Anyway, as I crept past the bridge, I looked up to see if some automobile carcass was blocking the ramp entirely. It turned out there were two bright orange construction trucks parked on the shoulder of the bridge, a couple of guys in orange vests and construction helmets, and what looked like plywood in roughly the spot of Wednesday’s accident.

Presumably they were repairing damage to the railing. Though it seems to me that the whole ramp could use some re-engineering.

Flipped

The rain was intermittent this morning. It seemed to have cleared up by the time alenxa and I got up, but was sprinkling by the time we left for work. The first leg of the drive went from light rain to heavy downpour and back to light rain with large chunks of blue sky and even a couple of segments of rainbow.

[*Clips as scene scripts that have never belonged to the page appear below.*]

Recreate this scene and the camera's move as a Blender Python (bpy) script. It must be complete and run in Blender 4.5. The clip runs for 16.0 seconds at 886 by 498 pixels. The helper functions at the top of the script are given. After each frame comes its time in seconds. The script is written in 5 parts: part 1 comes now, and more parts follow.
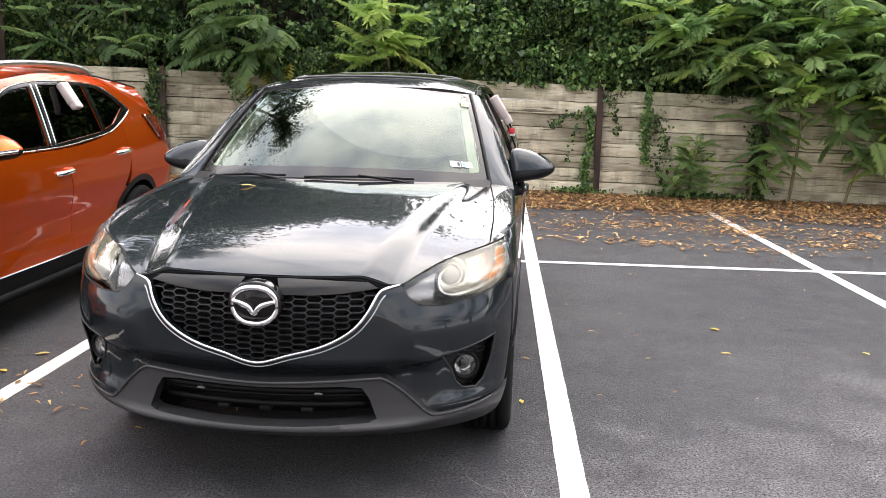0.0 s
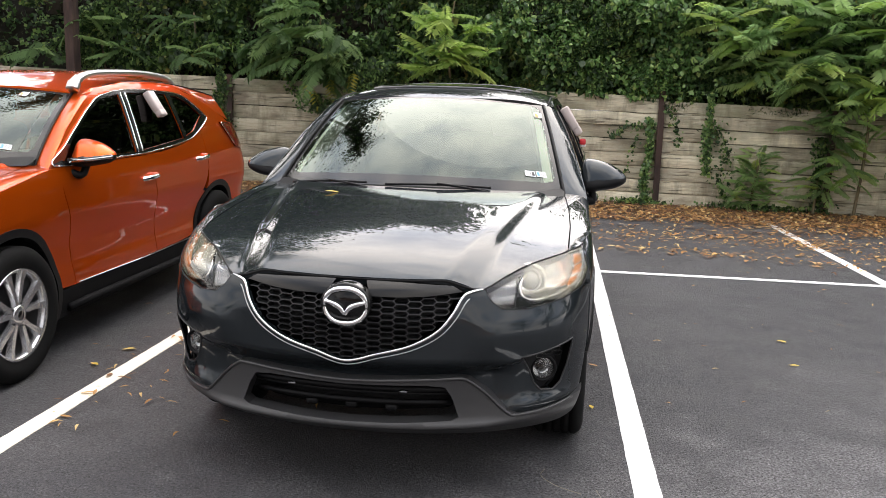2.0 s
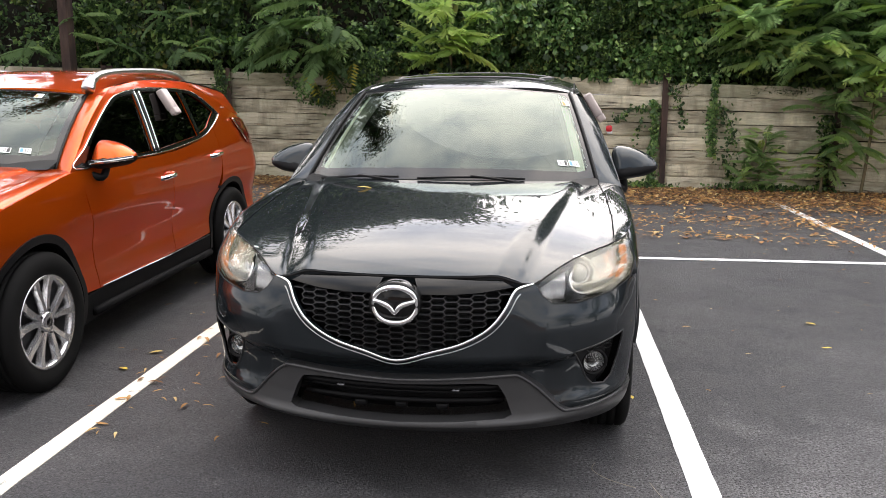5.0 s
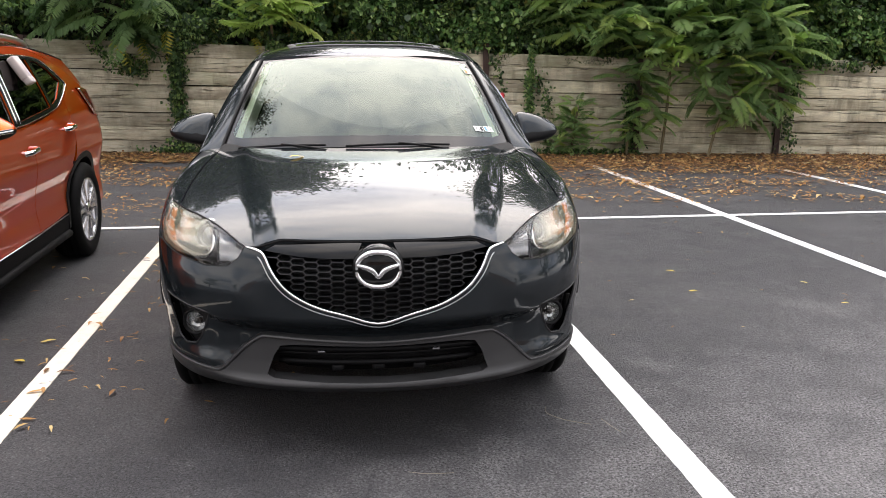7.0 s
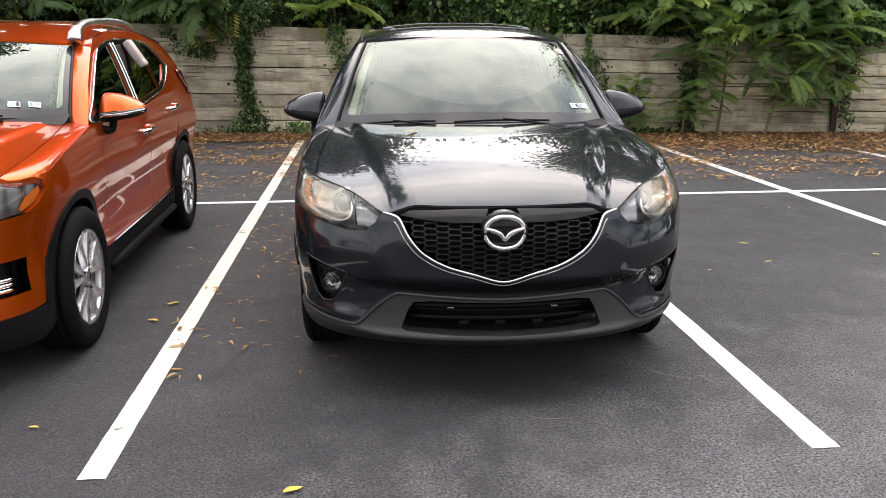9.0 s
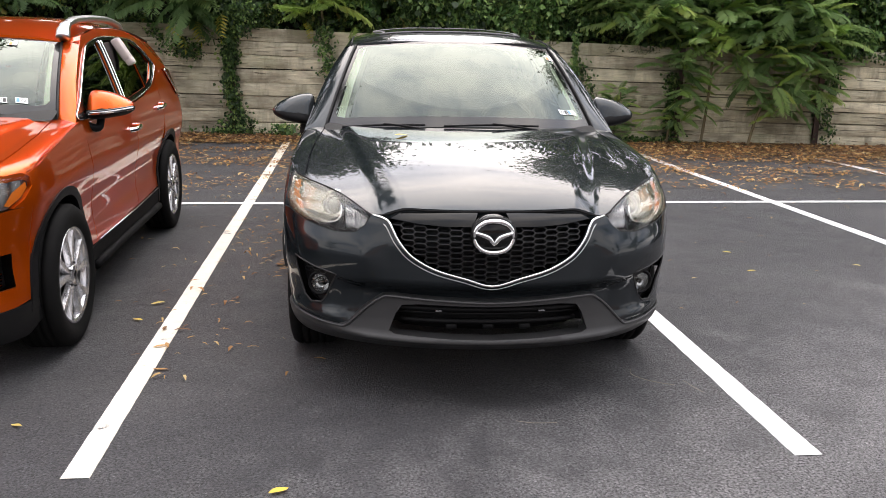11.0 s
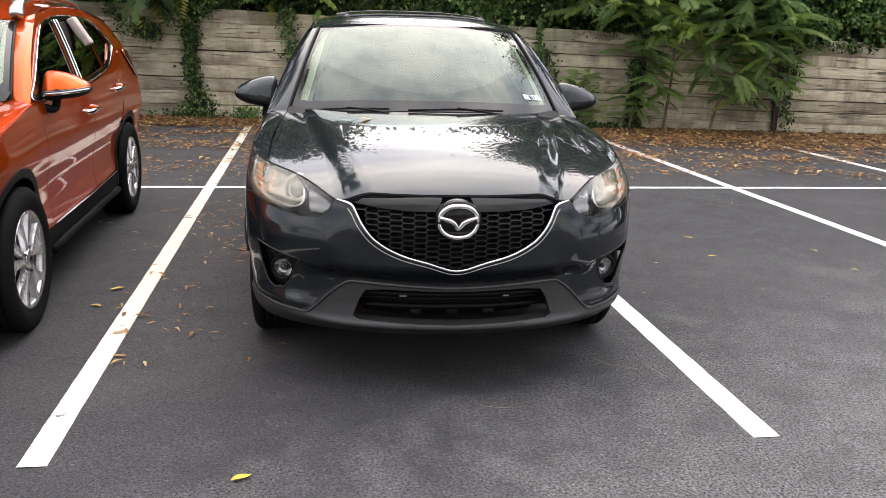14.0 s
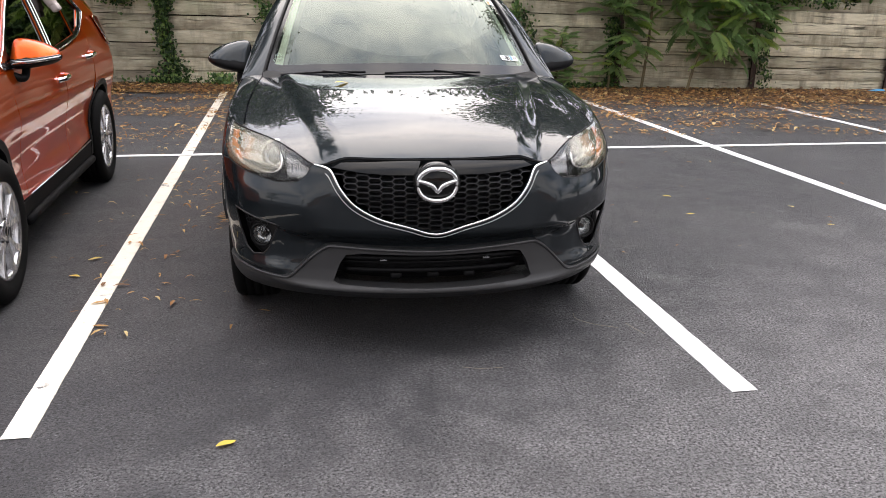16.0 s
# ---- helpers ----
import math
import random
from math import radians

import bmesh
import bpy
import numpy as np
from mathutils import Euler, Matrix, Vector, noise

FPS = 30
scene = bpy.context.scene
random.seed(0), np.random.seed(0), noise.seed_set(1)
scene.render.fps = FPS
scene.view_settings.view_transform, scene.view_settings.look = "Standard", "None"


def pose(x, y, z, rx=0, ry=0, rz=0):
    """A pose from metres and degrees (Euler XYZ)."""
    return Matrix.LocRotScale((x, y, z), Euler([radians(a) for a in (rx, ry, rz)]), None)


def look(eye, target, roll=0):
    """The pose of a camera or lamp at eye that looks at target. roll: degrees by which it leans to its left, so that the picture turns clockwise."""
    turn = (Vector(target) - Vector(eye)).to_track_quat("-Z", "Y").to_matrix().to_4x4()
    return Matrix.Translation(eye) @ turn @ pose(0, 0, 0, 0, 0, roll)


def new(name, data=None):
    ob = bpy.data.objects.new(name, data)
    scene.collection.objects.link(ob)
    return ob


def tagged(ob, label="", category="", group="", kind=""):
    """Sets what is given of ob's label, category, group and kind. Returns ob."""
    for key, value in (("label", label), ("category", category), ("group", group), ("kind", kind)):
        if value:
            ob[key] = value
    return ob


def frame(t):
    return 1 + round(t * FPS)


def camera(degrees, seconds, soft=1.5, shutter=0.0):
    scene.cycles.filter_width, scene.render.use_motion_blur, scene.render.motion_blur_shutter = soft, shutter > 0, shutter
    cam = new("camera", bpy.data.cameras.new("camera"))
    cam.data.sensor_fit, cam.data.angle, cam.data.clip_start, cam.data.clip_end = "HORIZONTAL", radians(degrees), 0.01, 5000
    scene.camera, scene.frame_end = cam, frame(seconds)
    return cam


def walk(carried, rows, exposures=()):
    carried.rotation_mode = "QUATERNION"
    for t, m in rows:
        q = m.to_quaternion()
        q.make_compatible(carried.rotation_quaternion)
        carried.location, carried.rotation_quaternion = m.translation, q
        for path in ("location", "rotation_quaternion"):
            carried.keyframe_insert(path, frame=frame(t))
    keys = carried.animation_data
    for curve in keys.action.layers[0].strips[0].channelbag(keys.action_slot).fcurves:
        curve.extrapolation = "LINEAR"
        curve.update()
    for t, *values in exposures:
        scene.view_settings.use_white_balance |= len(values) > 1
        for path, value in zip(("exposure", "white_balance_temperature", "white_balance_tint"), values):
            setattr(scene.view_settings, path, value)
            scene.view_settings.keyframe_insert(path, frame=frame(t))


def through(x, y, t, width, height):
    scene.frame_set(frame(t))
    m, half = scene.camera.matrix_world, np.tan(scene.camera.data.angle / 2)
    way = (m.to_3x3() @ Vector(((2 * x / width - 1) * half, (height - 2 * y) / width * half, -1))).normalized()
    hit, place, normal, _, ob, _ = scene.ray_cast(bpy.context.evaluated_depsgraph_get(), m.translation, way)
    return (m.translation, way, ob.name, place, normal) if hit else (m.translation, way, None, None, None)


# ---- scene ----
from mathutils import geometry

cam = camera(54.9, 16.0, 0.7)
PATH = [
    (0, (0.855, -2.874, 1.541), (0.728, -0.914, 1.167), 1.2),
    (0.5, (0.777, -2.964, 1.548), (0.638, -1.019, 1.104), 0.2),
    (1, (0.746, -3.005, 1.551), (0.619, -1.054, 1.129), 0.8),
    (1.5, (0.738, -3.006, 1.554), (0.597, -1.05, 1.163), 2.2),
    (2, (0.74, -3.013, 1.551), (0.497, -1.061, 1.194), 1.6),
    (2.5, (0.745, -3.028, 1.552), (0.506, -1.072, 1.215), 1.3),
    (3, (0.731, -3.031, 1.567), (0.505, -1.071, 1.237), 1.2),
    (3.5, (0.726, -3.068, 1.57), (0.465, -1.118, 1.214), 0.5),
    (4, (0.725, -3.04, 1.569), (0.445, -1.095, 1.198), 0.4),
    (4.2, (0.716, -3.024, 1.571), (0.438, -1.079, 1.2), 0.3),
    (6.3, (-0.033, -2.944, 1.565), (-0.013, -0.988, 1.149), -1.0),
    (6.5, (-0.111, -2.984, 1.572), (-0.03, -1.03, 1.157), -1.2),
    (7, (-0.19, -3.077, 1.558), (0.084, -1.148, 1.107), 0.3),
    (7.5, (-0.204, -3.205, 1.563), (0.143, -1.295, 1.083), -0.4),
    (8, (-0.352, -3.279, 1.569), (0.015, -1.374, 1.083), -1.9),
    (8.5, (-0.538, -3.337, 1.566), (-0.278, -1.42, 1.06), -0.9),
    (8.7, (-0.567, -3.355, 1.565), (-0.378, -1.427, 1.068), -0.2),
    (11, (-0.613, -3.366, 1.559), (-0.38, -1.439, 1.078), 1.1),
    (11.5, (-0.611, -3.37, 1.557), (-0.374, -1.444, 1.074), 0.9),
    (12, (-0.609, -3.371, 1.557), (-0.361, -1.448, 1.066), 0.9),
    (12.5, (-0.608, -3.368, 1.558), (-0.336, -1.452, 1.051), 1.0),
    (13, (-0.608, -3.362, 1.556), (-0.305, -1.45, 1.052), 1.1),
    (13.5, (-0.608, -3.359, 1.555), (-0.285, -1.449, 1.057), 1.4),
    (14, (-0.612, -3.353, 1.555), (-0.296, -1.446, 1.042), 1.8),
    (14.5, (-0.613, -3.355, 1.557), (-0.303, -1.452, 1.024), 1.6),
    (15, (-0.606, -3.362, 1.553), (-0.287, -1.471, 0.985), 1.2),
    (15.5, (-0.603, -3.359, 1.55), (-0.265, -1.481, 0.949), 0.8),
    (16, (-0.606, -3.356, 1.554), (-0.249, -1.48, 0.96), 1.0),
]
walk(cam, [(t, look(eye, target, roll)) for t, eye, target, roll in PATH],
     [(0.0, 0.36, 6700, 16), (0.6, 0.34, 6700, 16), (1.5, 0.02, 6750, 14), (4.0, 0.01, 6750, 14), (8.5, -0.12, 6750, 16), (11.0, -0.09, 6750, 16), (16.0, -0.18, 6700, 16)])

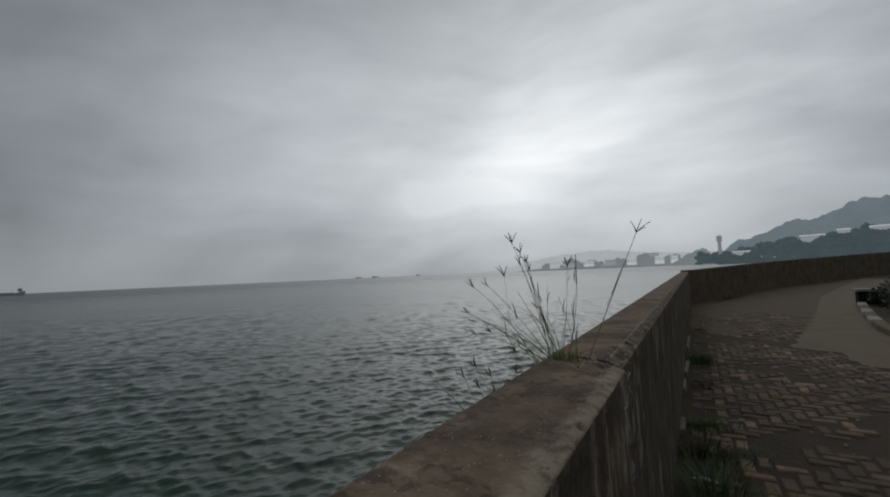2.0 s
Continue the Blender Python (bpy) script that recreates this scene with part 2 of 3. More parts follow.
def make_backdrop(name, col, haze_glow, scale):
    """Far land, buildings and vessels: sea haze painted in as emission over the colour."""
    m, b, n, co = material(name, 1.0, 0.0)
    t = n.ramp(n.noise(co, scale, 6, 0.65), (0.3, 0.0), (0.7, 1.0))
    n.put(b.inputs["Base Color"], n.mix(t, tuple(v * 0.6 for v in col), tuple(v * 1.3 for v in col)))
    n.put(b.inputs["Emission Color"], n.mix(t, tuple(v * 0.93 for v in haze_glow), tuple(v * 1.05 for v in haze_glow)))
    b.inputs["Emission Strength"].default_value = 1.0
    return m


WALL_TOP = make_wall_top("weathered_concrete_top", (0.212, 0.144, 0.090))
OLD_TOP = make_wall_top("older_paler_concrete_top", (0.215, 0.154, 0.101), 0.07)
WALL_FACE, WALL_EDGE, WATER = make_wall_face("dark_streaked_concrete_face", 0.85, 1.2), make_wall_edge(), make_water()
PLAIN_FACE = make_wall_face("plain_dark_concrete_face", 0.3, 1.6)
BRICK, BRICK_REST = make_brick("paving_brick", False), make_brick("paving_brick_rest", True)
PALE_EDGE = grainy("pale_worn_arris", (0.05, 0.037, 0.027), (0.31, 0.255, 0.195), 26, 90, 0.92, 0.8, 0.004)
MORTAR = grainy("crumbling_grey_mortar", (0.055, 0.045, 0.037), (0.22, 0.19, 0.16), 16, 80, 0.95, 0.9, 0.006)
SOIL = grainy("dark_soil", (0.017, 0.012, 0.006), (0.05, 0.034, 0.019), 2.5, 50, 0.95, 0.7, 0.01)
SLAB = grainy("pale_worn_screed", (0.075, 0.056, 0.034), (0.135, 0.102, 0.064), 1.9, 45, 0.9, 0.4, 0.004)
LAND = grainy("earth_ground", (0.05, 0.045, 0.03), (0.09, 0.085, 0.06), 0.2, 4, 0.95, 0.3, 0.02)
ROCK = grainy("wet_dark_rock", (0.008, 0.008, 0.008), (0.026, 0.024, 0.021), 3.0, 26, 0.85, 0.8, 0.02, 0.12)
PALE_ROCK = grainy("pale_concrete_rubble", (0.16, 0.15, 0.13), (0.30, 0.28, 0.25), 3.0, 30, 0.85, 0.6, 0.01)
BANK = grainy("weedy_bank_earth", (0.014, 0.014, 0.009), (0.05, 0.042, 0.026), 2.0, 18, 0.95, 0.8, 0.03)
STEM = grainy("green_grass_stem", (0.06, 0.095, 0.036), (0.18, 0.205, 0.09), 25, 200, 0.6, 0.2, 0.001)
STRAW = grainy("dry_straw", (0.30, 0.26, 0.17), (0.48, 0.43, 0.31), 20, 200, 0.7, 0.2, 0.001)
SPIKE = grainy("purple_brown_seed_spike", (0.04, 0.026, 0.031), (0.11, 0.078, 0.083), 120, 500, 0.8, 0.5, 0.001)
BLADE = grainy("green_grass_blade", (0.09, 0.145, 0.024), (0.23, 0.29, 0.065), 18, 150, 0.55, 0.2, 0.001)
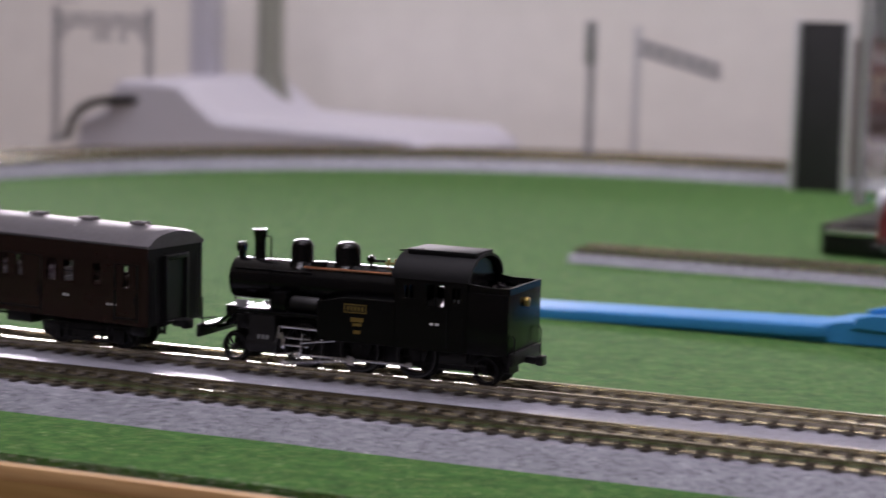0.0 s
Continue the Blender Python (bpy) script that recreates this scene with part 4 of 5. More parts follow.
# feeder wires
w = tagged(tube("feeder_wire", [(0.1425, 0.3795, 0.0030), (0.1455, 0.3735, 0.0024), (0.1505, 0.3665, 0.0012), (0.1545, 0.3560, 0.0016), (0.1548, 0.3450, 0.0014), (0.1540, 0.334, -0.004), (0.1535, 0.327, -0.03)], 0.8 * MM, "wire_blue"), "thin blue feeder wire from the track bed", "wire", "feeder wires")
w = tagged(tube("feeder_wire", [(0.1440, 0.3795, 0.0026), (0.1468, 0.3750, 0.0020), (0.1520, 0.3680, 0.0012), (0.1562, 0.3560, 0.0012), (0.1565, 0.3450, 0.0012), (0.1557, 0.334, -0.004), (0.1552, 0.327, -0.03)], 0.7 * MM, "white"), "thin white feeder wire beside the blue one", "wire", "feeder wires")
socket = thing("wire_socket", pose(0.1440, 0.3765, 0.0012), "black plug socket in the side of the ballast", "socket")
part("plug", box(B(), (0, 0, 0.0014), V(5.6, 4.6, 3.8), 0.5 * MM), "black", socket)
w = tagged(tube("feeder_wire", [(0.135, 0.4460, 0.0006), (0.160, 0.4450, 0.0004), (0.171, 0.4500, 0.0008), (0.180, 0.4540, 0.0024), (0.1885, 0.4530, 0.0026), (0.193, 0.4440, 0.0006)], 0.6 * MM, "wire_blue"), "blue feeder wire lying on the grass behind the track", "wire", "feeder wires")

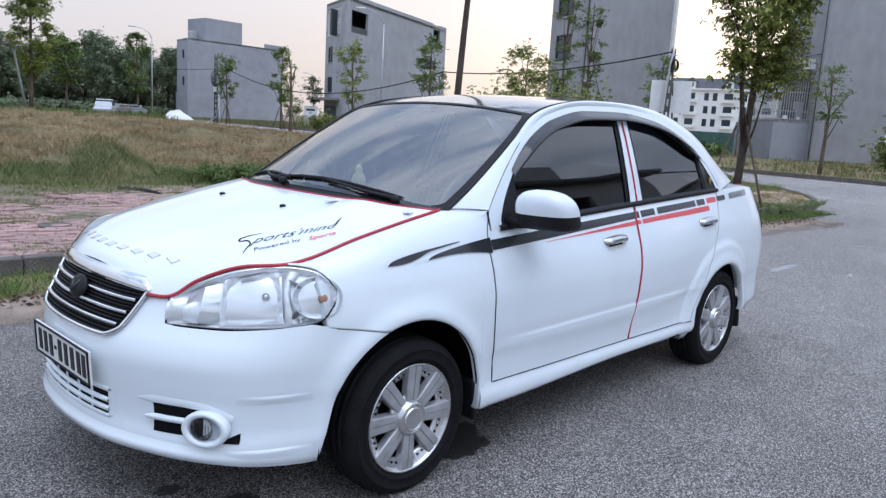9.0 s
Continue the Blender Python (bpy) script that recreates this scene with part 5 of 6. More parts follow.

The rain had mostly stopped by the time I dropped her off, so on the second leg of the drive I mainly had to deal with spray from the cars in front. When they were moving fast enough, anyway.

Had a bit of a shock at the now-infamous Ramp of Doom, though. There was a red pick-up truck, upside-down and backwards, pointed toward the edge and shoved up against the railing of the bridge. It was surrounded by two police cars and a bunch of traffic cones, with the police making observations. No sign of the driver, who I imagine wasn’t in the best shape, though there was a stopped car on the shoulder just before the ramp. The cab looked slightly crunched, but it’s possible the driver could have walked away. Maybe the other car was a friend or co-worker, coming to pick him/her up. Or he could have already been carried out by ambulance.